Signs of death

Nancy Holt, from Western Graveyards, 1968

In the series Western Graveyards, Nancy Holt is again recording individual elements from an existing sign system and representing them as an artwork. Here the playfulness of the California Sun Signs is replaced by a poignancy that comes from our encounter with people we never knew through a series of photographs of their last resting places and the way the lives have been memorialised. For me, the series is fascinating in several ways. Firstly, for a Londoner, especially in this summer of rain, the unfamiliarity of graves within a desert landscape is striking; the desolation of the location and the dilapidation of the graves seems at odds with the bright sunlight.

There are sixty pictures in this body of work, which makes for relentless viewing. Each grave represents a life lived – and in some cases more than one, where family members are buried together – and the degree to which the grave has been marked and maintained becomes a key signifier in any bid to work out anything more than each person’s name and dates. There is a sense in which the series is compelling in a similar way to people watching, but here the person is absent and we are left making meaningless judgements on very little information.

One of the strange features of quite a few of the graves is the way in which the space is defined. The dead are fenced in, almost caged. In a way the images epitomise Holt’s interest in the relationship between the human scale and the landscape, something that is evident in her land art. And among the repetition of such a big series – and all sixty images are shown in a two-wall grid in Nancy Holt: Photoworks at Haunch of Venison – there are individual images that are almost unbearably touching. The most striking of these the plot marked by a simple plank of wood, with a few scattered flowers, bearing just the words ‘Baby Baxter’.
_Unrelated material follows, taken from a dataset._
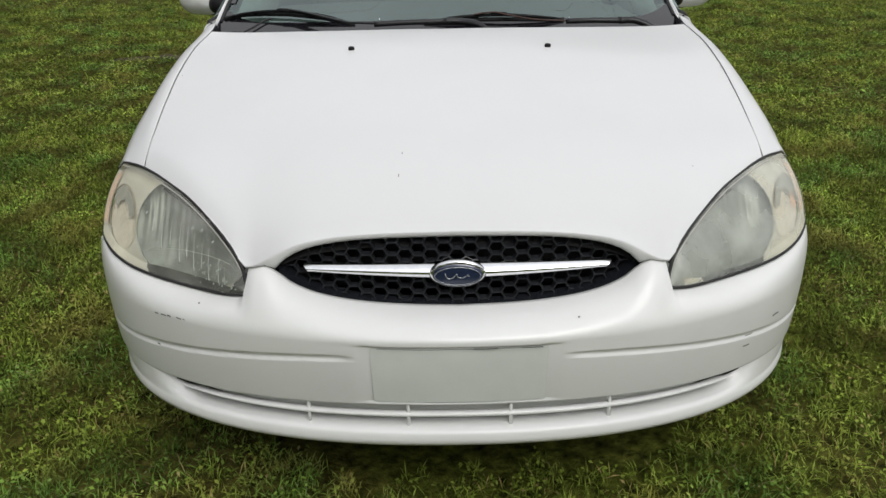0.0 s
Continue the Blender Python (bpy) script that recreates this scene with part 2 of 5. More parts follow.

Western Graveyards, 1968, installation view at Haunch of Venison

Though the aspect of this piece that is the most interesting is probably the relationship between the vast landscape and the containment of each individual plot, the images that have legible text have inevitably trigger thoughts about those buried there in a different, more speculative way. The sign of a gravestone is one we recognise but in a series such as this they become curiously defamiliarised; in part perhaps this comes down to the location. For me at least, this is a landscape that is only really familiar from film, giving it the feel of a fictional space in which the dominant narratives aren’t so much of lives lived but of stories told.